No they weren't. Modern, scholarly editions of classical Latin texts do not use them. I have studied Classics, I can assure you that, at least within classical scholarship, macrons are not a spelling convention. Just look at any of the major text edition series: Oxford Classical Texts, Bibliotheca Teubneriana, Loeb Classical Library, Budé.

Not adding a macron is almost like writing “holla” instead of “hello.”

No, just no. Macrons are a tool, not a spelling convention.


They ought to. Romans did mark long vowels, and we should too.


I'm not denying they were used. But they were not used in most texts; just look at a random Latin papyrus. And they were not normally written for a very good reason, as Romans knew vowel length of most words anyway. It was their native language!


But those scripts were written by native Latin speakers, who understood out of context.

In English you can say “Idk” or “u” or “l8er” informally, but in formal contexts you will write “I don’t know” or “you” or “later.” This isn’t such a great example, but hopefully you get what I’m trying to say.

The people who wrote that were writing quickly probably, almost like cursive.


No, I am not just referring to cursive writing.

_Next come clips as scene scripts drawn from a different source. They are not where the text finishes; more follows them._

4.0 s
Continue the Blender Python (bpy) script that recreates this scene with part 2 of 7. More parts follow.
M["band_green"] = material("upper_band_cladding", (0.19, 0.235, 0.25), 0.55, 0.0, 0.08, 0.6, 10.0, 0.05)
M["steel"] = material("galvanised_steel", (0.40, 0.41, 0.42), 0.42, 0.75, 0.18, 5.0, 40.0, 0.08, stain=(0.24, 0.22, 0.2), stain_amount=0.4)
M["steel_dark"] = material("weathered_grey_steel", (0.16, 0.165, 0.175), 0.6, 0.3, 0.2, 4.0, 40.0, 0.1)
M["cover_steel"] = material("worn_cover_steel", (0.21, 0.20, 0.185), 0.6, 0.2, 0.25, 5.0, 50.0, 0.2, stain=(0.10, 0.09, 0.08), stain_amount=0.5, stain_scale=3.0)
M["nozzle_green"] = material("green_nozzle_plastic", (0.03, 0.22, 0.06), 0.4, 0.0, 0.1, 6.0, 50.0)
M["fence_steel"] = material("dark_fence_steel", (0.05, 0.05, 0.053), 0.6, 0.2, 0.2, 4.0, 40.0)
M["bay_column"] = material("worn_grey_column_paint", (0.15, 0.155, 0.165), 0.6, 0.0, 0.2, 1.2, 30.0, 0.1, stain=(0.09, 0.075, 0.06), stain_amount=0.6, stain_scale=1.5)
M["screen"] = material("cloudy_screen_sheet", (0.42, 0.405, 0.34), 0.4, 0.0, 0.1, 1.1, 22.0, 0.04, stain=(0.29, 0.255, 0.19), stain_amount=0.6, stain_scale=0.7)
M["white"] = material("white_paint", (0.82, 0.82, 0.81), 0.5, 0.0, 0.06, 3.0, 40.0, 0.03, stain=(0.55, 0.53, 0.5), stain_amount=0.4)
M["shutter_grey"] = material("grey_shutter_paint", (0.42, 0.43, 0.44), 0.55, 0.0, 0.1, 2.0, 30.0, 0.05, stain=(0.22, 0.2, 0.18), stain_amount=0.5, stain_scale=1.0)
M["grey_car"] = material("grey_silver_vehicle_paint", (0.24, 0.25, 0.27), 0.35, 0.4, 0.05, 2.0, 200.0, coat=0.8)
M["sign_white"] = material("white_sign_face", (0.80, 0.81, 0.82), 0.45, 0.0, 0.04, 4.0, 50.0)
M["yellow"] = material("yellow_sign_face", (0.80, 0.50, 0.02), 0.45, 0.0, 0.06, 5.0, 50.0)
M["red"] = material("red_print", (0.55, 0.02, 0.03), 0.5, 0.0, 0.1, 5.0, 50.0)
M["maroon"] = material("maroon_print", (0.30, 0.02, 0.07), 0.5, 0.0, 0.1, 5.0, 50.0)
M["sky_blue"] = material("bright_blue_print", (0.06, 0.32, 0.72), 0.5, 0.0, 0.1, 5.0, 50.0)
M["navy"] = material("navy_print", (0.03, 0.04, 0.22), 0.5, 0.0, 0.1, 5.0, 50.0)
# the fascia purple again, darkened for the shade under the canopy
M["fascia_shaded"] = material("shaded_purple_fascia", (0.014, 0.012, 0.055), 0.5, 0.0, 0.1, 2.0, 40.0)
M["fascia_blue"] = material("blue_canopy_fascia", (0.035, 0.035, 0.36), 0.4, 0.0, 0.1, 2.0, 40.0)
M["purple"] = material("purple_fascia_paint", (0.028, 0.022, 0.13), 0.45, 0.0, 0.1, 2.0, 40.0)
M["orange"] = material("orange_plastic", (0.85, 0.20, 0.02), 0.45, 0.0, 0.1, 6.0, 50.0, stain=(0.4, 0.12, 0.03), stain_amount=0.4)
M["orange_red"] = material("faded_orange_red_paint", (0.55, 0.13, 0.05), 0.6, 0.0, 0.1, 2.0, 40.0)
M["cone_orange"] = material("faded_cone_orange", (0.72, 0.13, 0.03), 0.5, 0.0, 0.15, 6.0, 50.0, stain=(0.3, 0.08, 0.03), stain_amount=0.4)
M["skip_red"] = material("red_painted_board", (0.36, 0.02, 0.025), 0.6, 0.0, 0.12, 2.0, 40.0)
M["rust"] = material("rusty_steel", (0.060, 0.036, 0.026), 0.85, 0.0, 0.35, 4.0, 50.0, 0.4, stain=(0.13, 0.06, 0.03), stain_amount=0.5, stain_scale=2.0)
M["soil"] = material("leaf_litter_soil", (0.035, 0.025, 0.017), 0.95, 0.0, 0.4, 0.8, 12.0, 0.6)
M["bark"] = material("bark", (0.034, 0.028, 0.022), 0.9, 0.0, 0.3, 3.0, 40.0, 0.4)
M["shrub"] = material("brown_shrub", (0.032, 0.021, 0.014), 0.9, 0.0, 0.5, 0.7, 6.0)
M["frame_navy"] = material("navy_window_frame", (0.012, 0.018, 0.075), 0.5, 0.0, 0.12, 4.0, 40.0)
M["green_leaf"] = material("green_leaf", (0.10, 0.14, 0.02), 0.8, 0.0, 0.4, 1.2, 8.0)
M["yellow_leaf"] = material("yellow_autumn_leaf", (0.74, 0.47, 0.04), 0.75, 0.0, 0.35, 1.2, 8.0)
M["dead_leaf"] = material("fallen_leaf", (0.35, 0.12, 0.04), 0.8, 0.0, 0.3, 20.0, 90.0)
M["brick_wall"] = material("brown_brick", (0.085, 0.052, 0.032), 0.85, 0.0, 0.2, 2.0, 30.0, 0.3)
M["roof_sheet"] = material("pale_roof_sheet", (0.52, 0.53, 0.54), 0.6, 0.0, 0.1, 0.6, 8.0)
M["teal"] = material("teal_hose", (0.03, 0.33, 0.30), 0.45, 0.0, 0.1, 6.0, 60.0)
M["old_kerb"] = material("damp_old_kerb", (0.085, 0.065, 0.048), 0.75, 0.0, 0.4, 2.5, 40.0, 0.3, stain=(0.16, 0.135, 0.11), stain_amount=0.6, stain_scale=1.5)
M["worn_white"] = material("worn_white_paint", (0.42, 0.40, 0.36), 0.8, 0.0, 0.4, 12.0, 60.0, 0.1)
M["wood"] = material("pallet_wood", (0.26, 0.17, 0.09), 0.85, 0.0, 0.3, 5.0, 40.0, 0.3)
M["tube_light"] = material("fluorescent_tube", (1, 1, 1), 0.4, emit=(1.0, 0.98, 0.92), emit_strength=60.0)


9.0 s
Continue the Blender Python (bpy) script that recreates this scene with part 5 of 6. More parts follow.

I mean proper text editions of poetry and prose. There may well be some examples of texts with diacritic marks like the macron, but it was by no means standard in Antiquity.

In any case, I feel it's not very productive to point at the few indications we have of Romans writing macrons. The point is that there are already spelling and lay-out conventions of Latin texts in place, developed since the Middle Ages. Even the best text editions do not indicate long vowels. If it's done, it's for educational purposes, and usually only within the living Latin communities.